Real-Time Processing of Forward Error Correction Coding for High-Datarate Free-Space Optical Satellite Communication on a Commercial Off-The-Shelf System on Chip

Kurzfassung

Free-space optical communication is a promising technology for the next generation of very-high data rate links between satellites and the Earth as well as between satellites themselves. The OSIRIS program of the German Aerospace Centers (DLR) Institute of Communication and Navigation aims to develop, test, and commercialize optical communication technologies for small satellites used in Earth observation and megaconstellations.
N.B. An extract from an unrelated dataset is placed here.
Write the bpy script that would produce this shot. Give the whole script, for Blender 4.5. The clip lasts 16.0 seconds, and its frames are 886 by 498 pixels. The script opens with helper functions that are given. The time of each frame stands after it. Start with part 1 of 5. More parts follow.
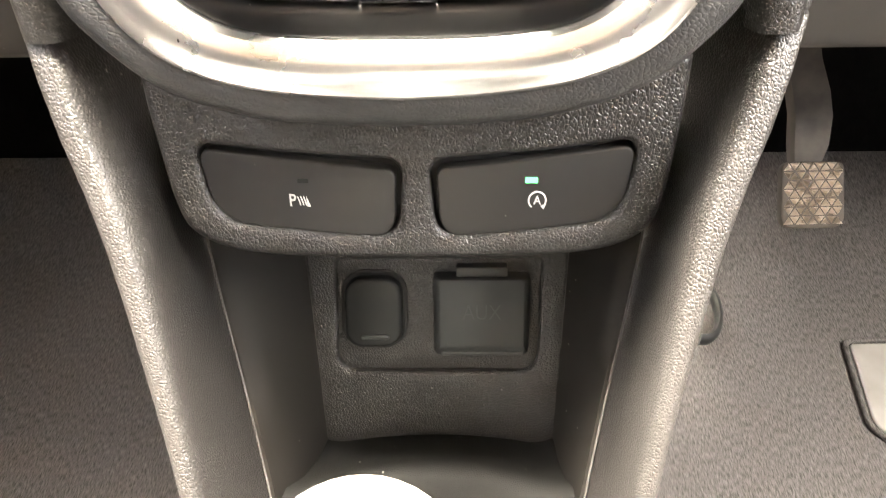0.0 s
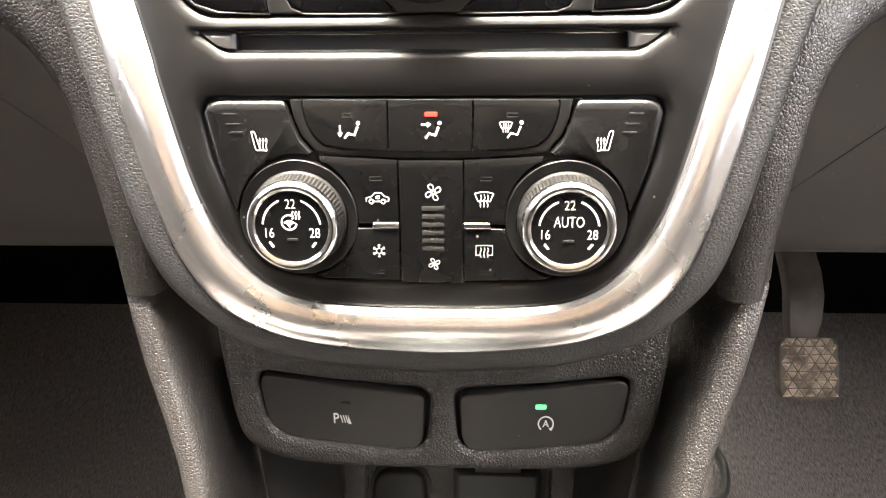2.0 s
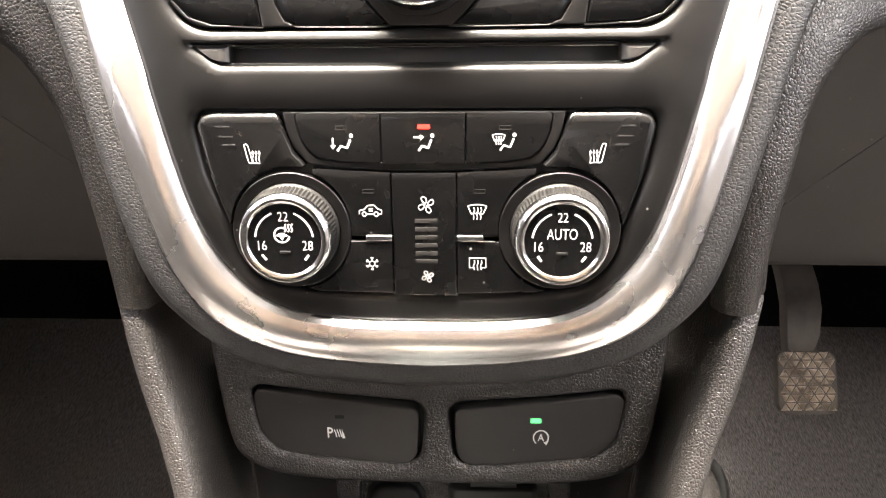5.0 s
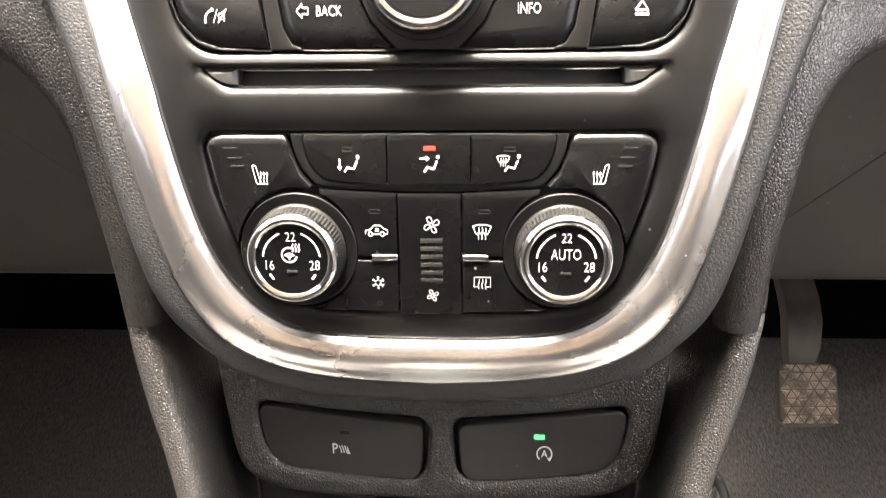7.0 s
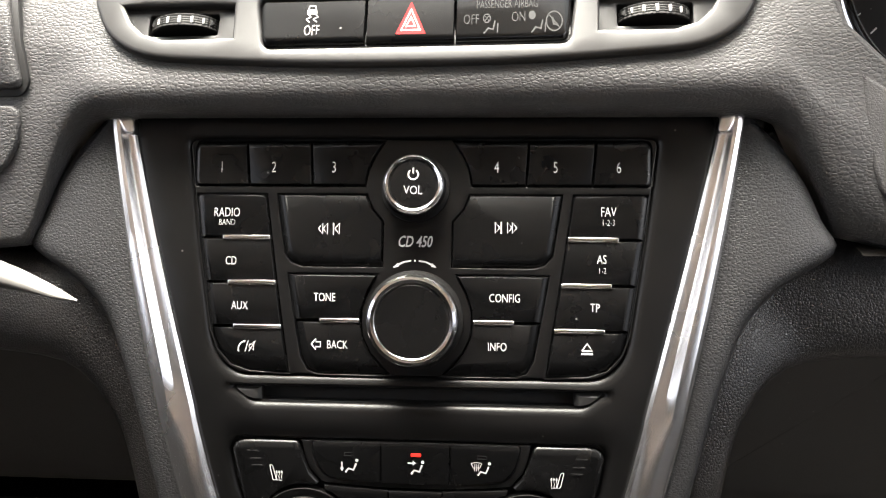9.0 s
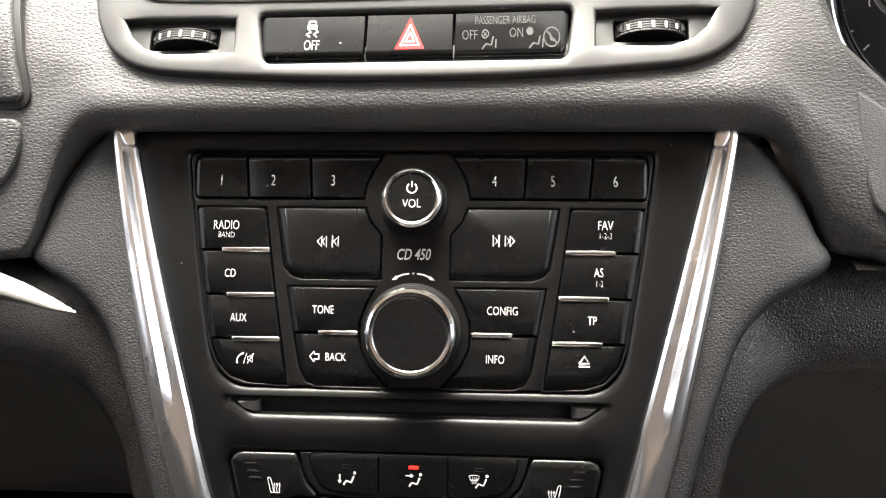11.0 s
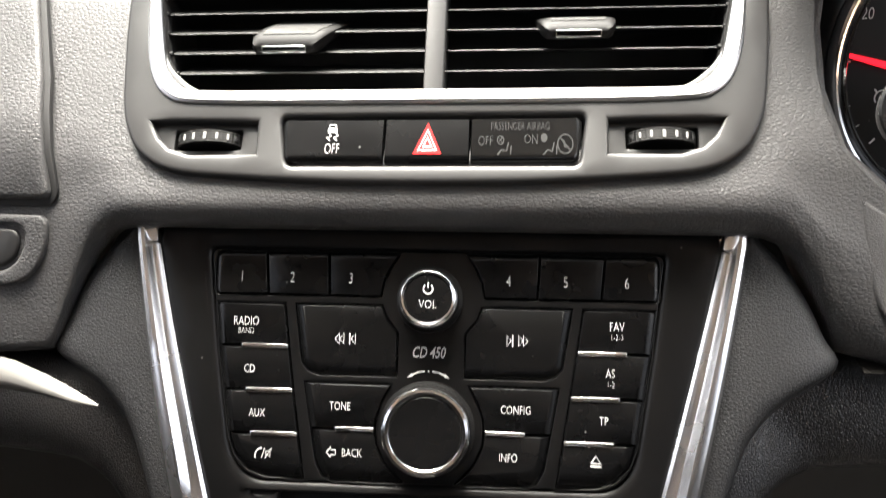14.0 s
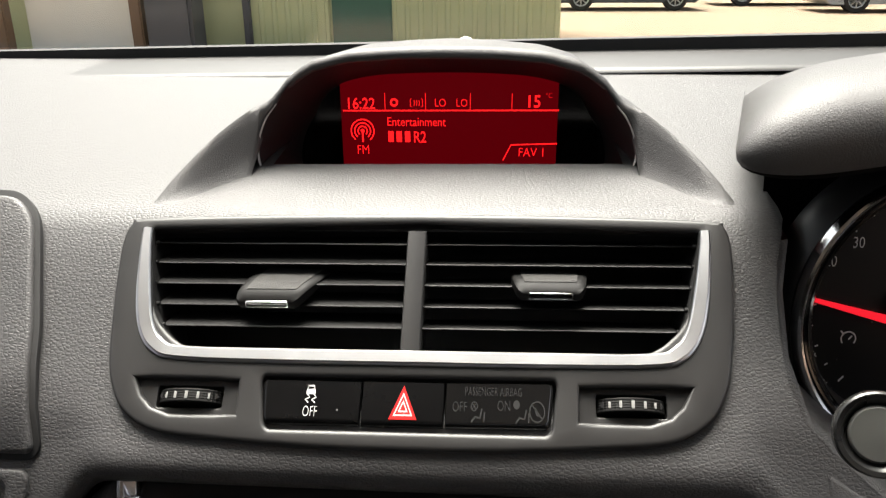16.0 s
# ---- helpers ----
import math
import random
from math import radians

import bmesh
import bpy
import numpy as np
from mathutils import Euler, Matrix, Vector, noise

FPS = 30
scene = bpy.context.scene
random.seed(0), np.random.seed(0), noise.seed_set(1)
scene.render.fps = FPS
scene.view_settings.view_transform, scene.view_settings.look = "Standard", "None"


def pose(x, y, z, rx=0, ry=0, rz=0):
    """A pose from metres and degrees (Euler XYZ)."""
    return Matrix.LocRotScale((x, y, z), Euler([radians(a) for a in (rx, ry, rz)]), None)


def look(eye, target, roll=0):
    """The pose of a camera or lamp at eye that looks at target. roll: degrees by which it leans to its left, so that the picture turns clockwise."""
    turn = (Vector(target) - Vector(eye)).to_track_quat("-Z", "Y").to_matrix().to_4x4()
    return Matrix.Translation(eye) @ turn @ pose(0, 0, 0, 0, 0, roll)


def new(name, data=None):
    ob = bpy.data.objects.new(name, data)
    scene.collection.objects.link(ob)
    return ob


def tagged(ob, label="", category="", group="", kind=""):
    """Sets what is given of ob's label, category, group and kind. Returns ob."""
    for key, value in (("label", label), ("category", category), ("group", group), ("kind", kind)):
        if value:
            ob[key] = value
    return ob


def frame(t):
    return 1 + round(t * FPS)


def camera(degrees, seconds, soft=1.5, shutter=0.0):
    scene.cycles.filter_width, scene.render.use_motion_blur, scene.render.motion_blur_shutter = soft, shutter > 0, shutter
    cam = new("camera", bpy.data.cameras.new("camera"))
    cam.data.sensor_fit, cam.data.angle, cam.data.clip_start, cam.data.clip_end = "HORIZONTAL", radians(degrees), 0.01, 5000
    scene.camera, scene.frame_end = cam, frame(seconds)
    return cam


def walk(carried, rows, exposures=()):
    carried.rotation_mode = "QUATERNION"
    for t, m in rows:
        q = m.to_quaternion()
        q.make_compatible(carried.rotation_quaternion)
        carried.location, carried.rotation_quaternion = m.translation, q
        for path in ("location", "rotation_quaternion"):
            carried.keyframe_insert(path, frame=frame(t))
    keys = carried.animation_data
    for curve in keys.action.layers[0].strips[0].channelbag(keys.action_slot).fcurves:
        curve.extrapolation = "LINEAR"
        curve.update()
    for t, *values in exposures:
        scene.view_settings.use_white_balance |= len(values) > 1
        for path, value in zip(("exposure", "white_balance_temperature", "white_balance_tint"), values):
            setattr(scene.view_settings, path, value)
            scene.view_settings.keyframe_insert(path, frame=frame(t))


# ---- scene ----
cam = camera(59.2, 16.0, soft=1.15, shutter=0.4)
METRES, EYE, TILT, LEAN, TURN = 0.36, 0.65, -47.0, 1.6, 1.2
ROWS = [
    (0.0, 0.0, 0.0, 0.0, 0.0, 0.0, -0.0),
    (0.5, -0.0203, -0.0403, 0.0408, 0.3, 1.0, -0.16),
    (1.0, -0.0356, -0.1113, 0.0934, 0.94, 3.67, -0.41),
    (1.5, -0.0215, -0.1453, 0.1174, 1.19, 6.39, -0.69),
    (2.0, -0.0099, -0.1677, 0.1314, 1.11, 8.25, -1.14),
    (2.5, -0.0019, -0.1661, 0.1309, 1.03, 9.15, -1.37),
    (3.0, -0.0003, -0.1652, 0.1299, 0.97, 9.31, -1.27),
    (3.5, 0.0002, -0.1666, 0.1304, 1.0, 9.33, -1.12),
    (4.0, -0.0012, -0.1651, 0.1294, 1.03, 9.34, -1.1),
    (6.5, -0.0061, -0.1654, 0.1291, 1.06, 9.41, -0.97),
    (7.0, -0.0087, -0.1779, 0.14, 1.08, 9.92, -1.1),
    (7.5, -0.0147, -0.2612, 0.1921, 1.69, 11.73, -1.26),
    (8.0, 0.0096, -0.3829, 0.2528, 2.27, 15.24, -1.17),
    (8.5, 0.0121, -0.4403, 0.3055, 1.96, 17.86, -1.52),
    (9.0, 0.0251, -0.4159, 0.3137, 1.7, 18.83, -2.05),
    (11.5, 0.0218, -0.4231, 0.3112, 1.3, 19.8, -2.07),
    (12.0, 0.0227, -0.4217, 0.3114, 1.22, 19.78, -2.19),
    (12.5, 0.0206, -0.4207, 0.3115, 1.17, 19.68, -2.24),
    (13.0, 0.0165, -0.4242, 0.3114, 1.23, 19.83, -2.4),
    (13.5, 0.0057, -0.4482, 0.3393, 1.22, 20.25, -2.54),
    (14.0, 0.0053, -0.4826, 0.4021, 1.48, 21.1, -2.61),
    (14.5, 0.0076, -0.5168, 0.472, 1.19, 22.32, -2.68),
    (15.0, 0.0121, -0.5615, 0.5488, 1.11, 23.82, -2.81),
    (15.5, 0.0214, -0.5845, 0.5987, 0.97, 25.49, -2.9),
    (16.0, 0.0266, -0.6109, 0.6228, 1.09, 26.56, -2.98),
]
walk(cam, [(t, pose(0.022, 0, EYE, TILT, LEAN, TURN) @ pose(METRES * x, METRES * y, METRES * z, 90 + pitch, roll, yaw)) for t, x, y, z, yaw, pitch, roll in ROWS],
     [(0.0, 6.35, 7400, 10), (0.5, 6.34, 7250, 10), (1.0, 6.18, 7200, 10), (1.5, 5.78, 7150, 10), (2.0, 5.36, 7180, 12), (2.5, 5.15, 7200, 14), (6.5, 5.15, 7200, 14), (7.0, 5.15, 7180, 13), (7.5, 5.02, 7150, 11), (8.0, 4.55, 7050, 10), (8.5, 3.55, 6850, 10), (9.0, 3.28, 6750, 10), (11.5, 3.56, 6750, 10), (13.4, 3.56, 6750, 10), (14.0, 2.95, 6650, 10), (14.5, 2.47, 6550, 10), (15.0, 2.14, 6550, 10), (16.0, 1.83, 6650, 10)])

# ---- world and light ----
world = bpy.data.worlds.new("world")
scene.world = world
world.use_nodes = True
wn = world.node_tree
sky = wn.nodes.new("ShaderNodeTexSky")
sky.sky_type, sky.sun_disc = "NISHITA", False
sky.sun_elevation, sky.sun_rotation = radians(67), radians(-15)
sky.dust_density, sky.air_density, sky.ozone_density = 8.0, 0.7, 0.4
pale = wn.nodes.new("ShaderNodeHueSaturation")
pale.inputs["Saturation"].default_value = 0.45
wn.links.new(sky.outputs[0], pale.inputs["Color"])
wn.links.new(pale.outputs[0], wn.nodes["Background"].inputs[0])
wn.nodes["Background"].inputs[1].default_value = 0.11
sun = new("sun", bpy.data.lights.new("sun", "SUN"))
sun.data.energy, sun.data.angle, sun.data.color = 5.0, radians(42), (1.0, 0.96, 0.9)
sun.matrix_world = look((-0.5, 1.82, 4.4), (0, 0, 0))


def window_light(name, eye, target, w, h, power):
    d = bpy.data.lights.new(name, "AREA")
    d.shape, d.size, d.size_y, d.energy, d.color, d.spread = "RECTANGLE", w, h, power, (1.0, 0.985, 0.96), radians(120)
    ob = new(name, d)
    ob.matrix_world = look(eye, target)
    return ob


window_light("side_window_light", (-0.73, 0.14, 1.02), (0.1, 0.1, 0.45), 0.5, 0.24, 0.02)
window_light("side_window_light", (0.73, 0.14, 1.02), (0.4, 0.25, 0.0), 0.5, 0.24, 0.19)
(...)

Building on the success of DLRs OSIRIS4CubeSat (O4C), the worlds smallest laser terminal, DLR is enhancing the O4C terminal to enable bidirectional optical communication links between CubeSats in the CubeISL project. To improve the optical link performance, forward error correction (FEC) schemes are utilized to correct bit and burst errors introduced e.g. by the atmosphere. Processing of these forward error correction codes however is computationally demanding. While the processing of the FEC coding was performed in advance of a link in O4C, additional near-real-time processing is planned for CubeISL, requiring high throughput FEC coding on the inherently limited computational resources on the CubeSat. This thesis evaluates and optimizes the achievable FEC processing performance on the commercial off-the-shelf System-on-Chip (SoC) that is deployed on the CubeISL satellite. The FEC schemes for encoding and decoding were integrated, profiled and optimized on the SoC. A more than sevenfold increase in throughput is demonstrated, factors that need to be considered for near-real-time processing are discussed and a concept for further improvements is proposed.